There are a few things I’m definitely having trouble adjusting to, however:
- I simply cannot get over just how fucking dark it is around here at night. I didn’t expect Basking Ridge to be lit up like the Vegas strip, but it is absolutely pitch black. There are very, very few street lights around here, and other sources of light are scant. As soon as the sun goes down, this is what the view from our window looks like:
- Speaking of the dark, when I take the train back to Basking Ridge and arrive after sundown, I have to walk by a cemetery while it’s pitch black outside. Shaggy and Scooby-Doo have the right idea being rattled. It’s definitely creepy.
- I said earlier that drivers around here seem to be a lot more courteous and less ruthless than those closer to the city, but the one thing I’ve noticed, kind of related to my point above about the darkness, is that a lot of folks out here have a tendency to not bother to switch from brights to dims when other cars are approaching, and some of the newer cars out there, especially some Audi models, have headlights that are completely blinding. One of the first things I was taught when driving at night was to switch off my brights if another car was coming. But for whatever reason, many people out here simply can’t be bothered.
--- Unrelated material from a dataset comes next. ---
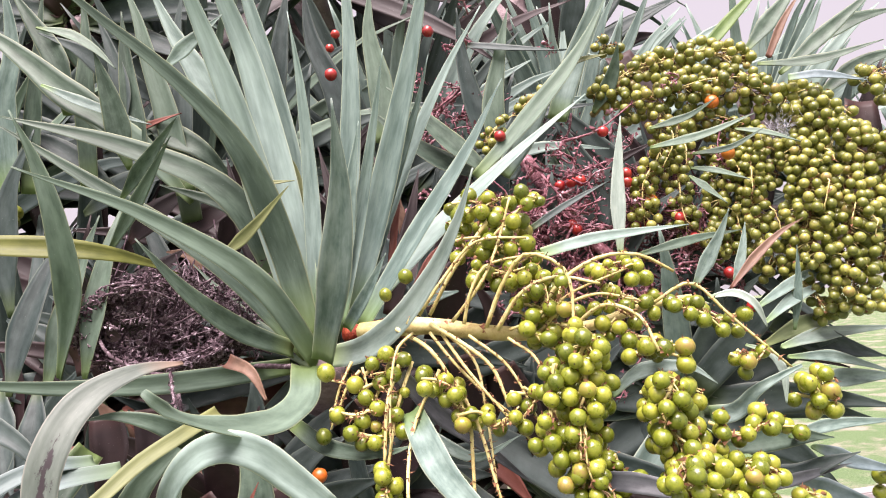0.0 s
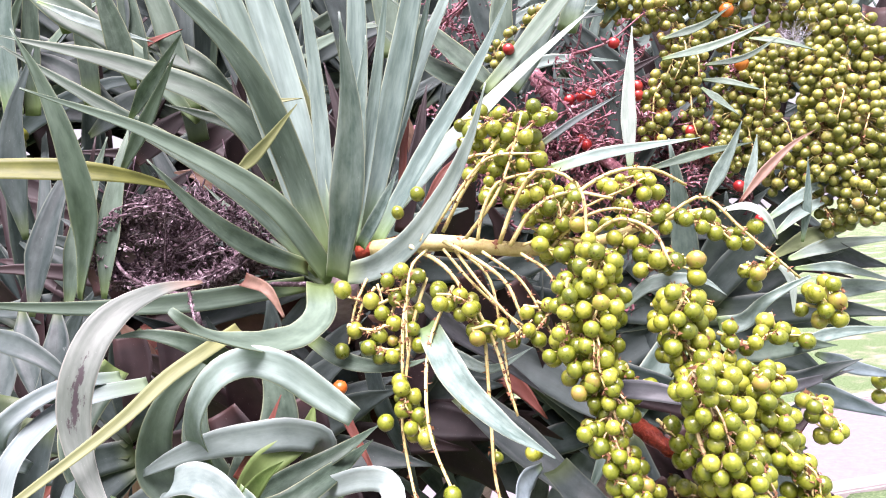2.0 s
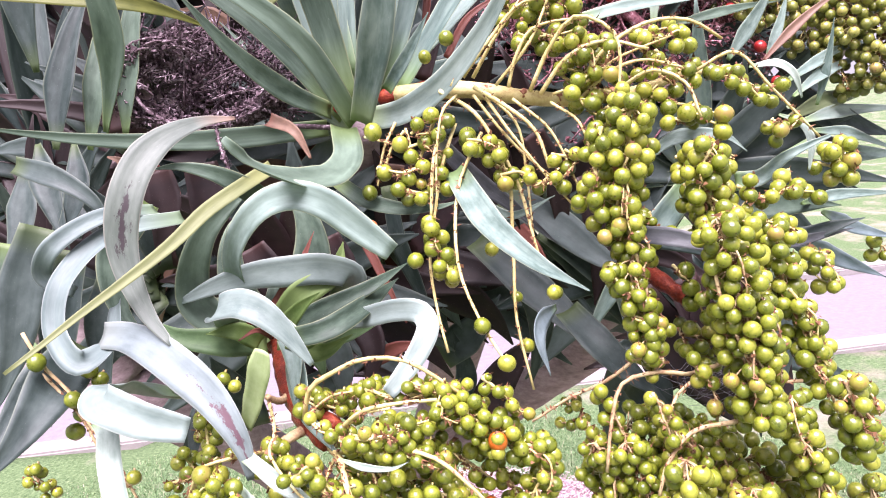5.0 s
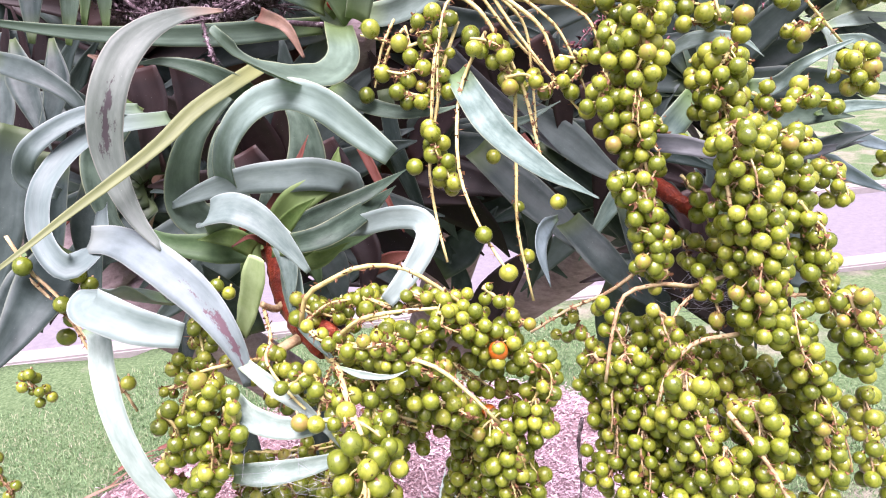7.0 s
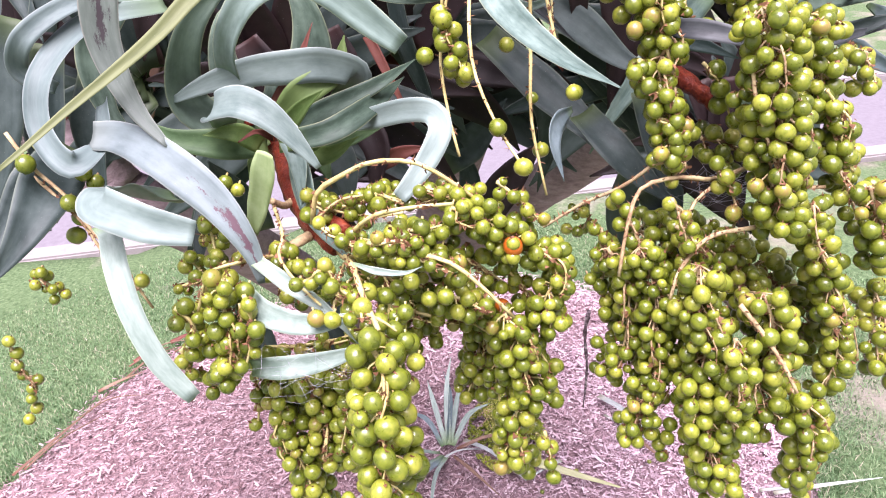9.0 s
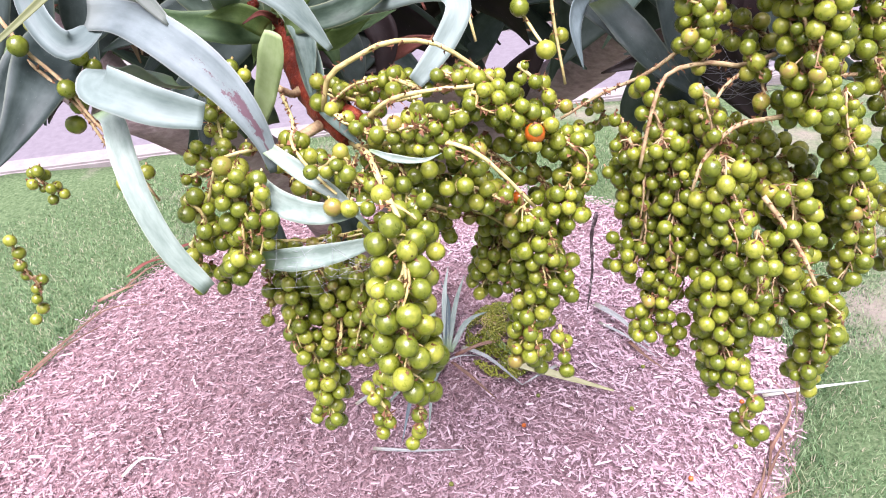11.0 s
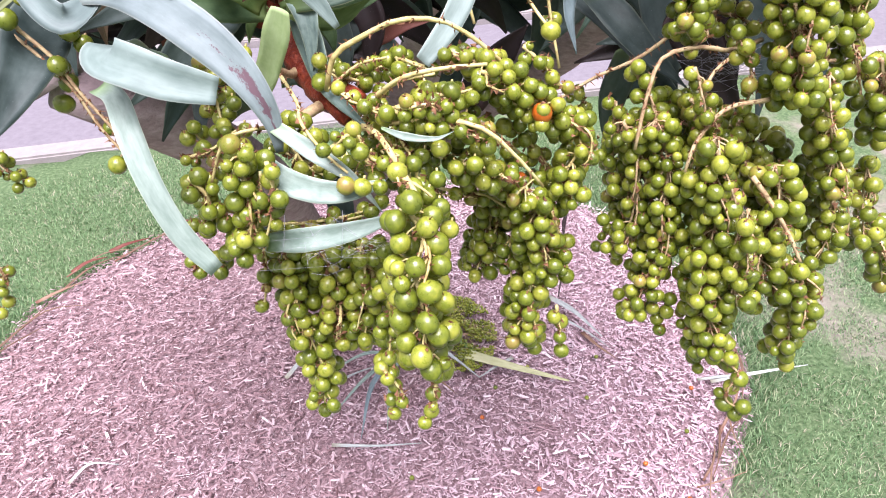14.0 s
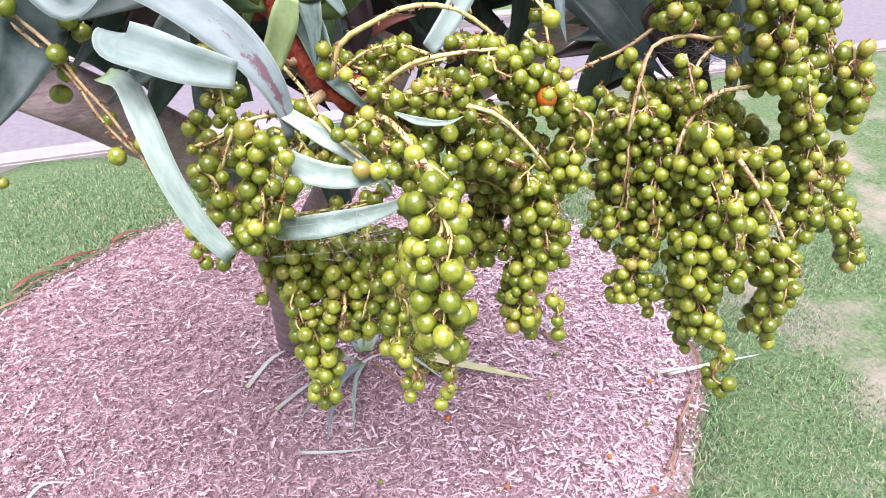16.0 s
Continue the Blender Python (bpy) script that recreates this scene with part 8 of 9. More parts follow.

- Luckily, we haven’t had to deal with anything major yet in terms of household repairs, but I find myself missing the phrase “call the super” more and more. I did have one unfortunate incident that required an emergency plumbing call due to cat litter clogging up the drain to our slop sink. I know enough not to intentionally pour something that is designed to clump when wet down a drain: It was a stupid and costly accident, as I didn’t realize the trash bag I was dumping the litter box into had slipped, and the litter was going into the sink, and not the bag. You learn from your mistakes. But after living in apartments for the first 44-and-a-half years of my life, it’s still scary that there is no safety net. People can make fun of me all they want for some of the things I don’t know how to do, but I have never had to do them. I am more than willing to learn. We’ll see how it goes. I just hope future mistakes or repairs for other reasons aren’t too costly.
- I never thought I would find a power company that would make PSE&G look like a superstar, but JCP&L can kiss my ass. There is apparently a history of JCP&L neglecting this area, and their response, or lack thereof, to Hurricane Sandy was an utter and complete joke.
Mrs. 9 and I were talking about this the other day: Despite the fact that we’ve been here a little over four months, we both still have the feeling that we’re on vacation, and that we’ll have to pack everything up one day and go back to our apartment in Hoboken. This place is very much like home, but there are times when it feels like the beach house on Long Beach Island that I was part of for years: You feel at home, but it’s still not your home. Obviously, it is, and we will not be returning to our apartment in Hoboken, or any apartment, for that matter. But there are times when this move still doesn’t seem real or permanent.
Overall, I have no regrets: This was a wise and necessary move. Are there things I miss about Hoboken? Sure, but not enough to make me wish we had never moved here. And there are some treats coming up this summer, as we will hopefully join the local pool, and I will try to get a spot in an over-40 (fuck you in advance for what you’re thinking) softball league.
Yeah, Basking Ridge doesn’t suck. But why is it so fucking dark?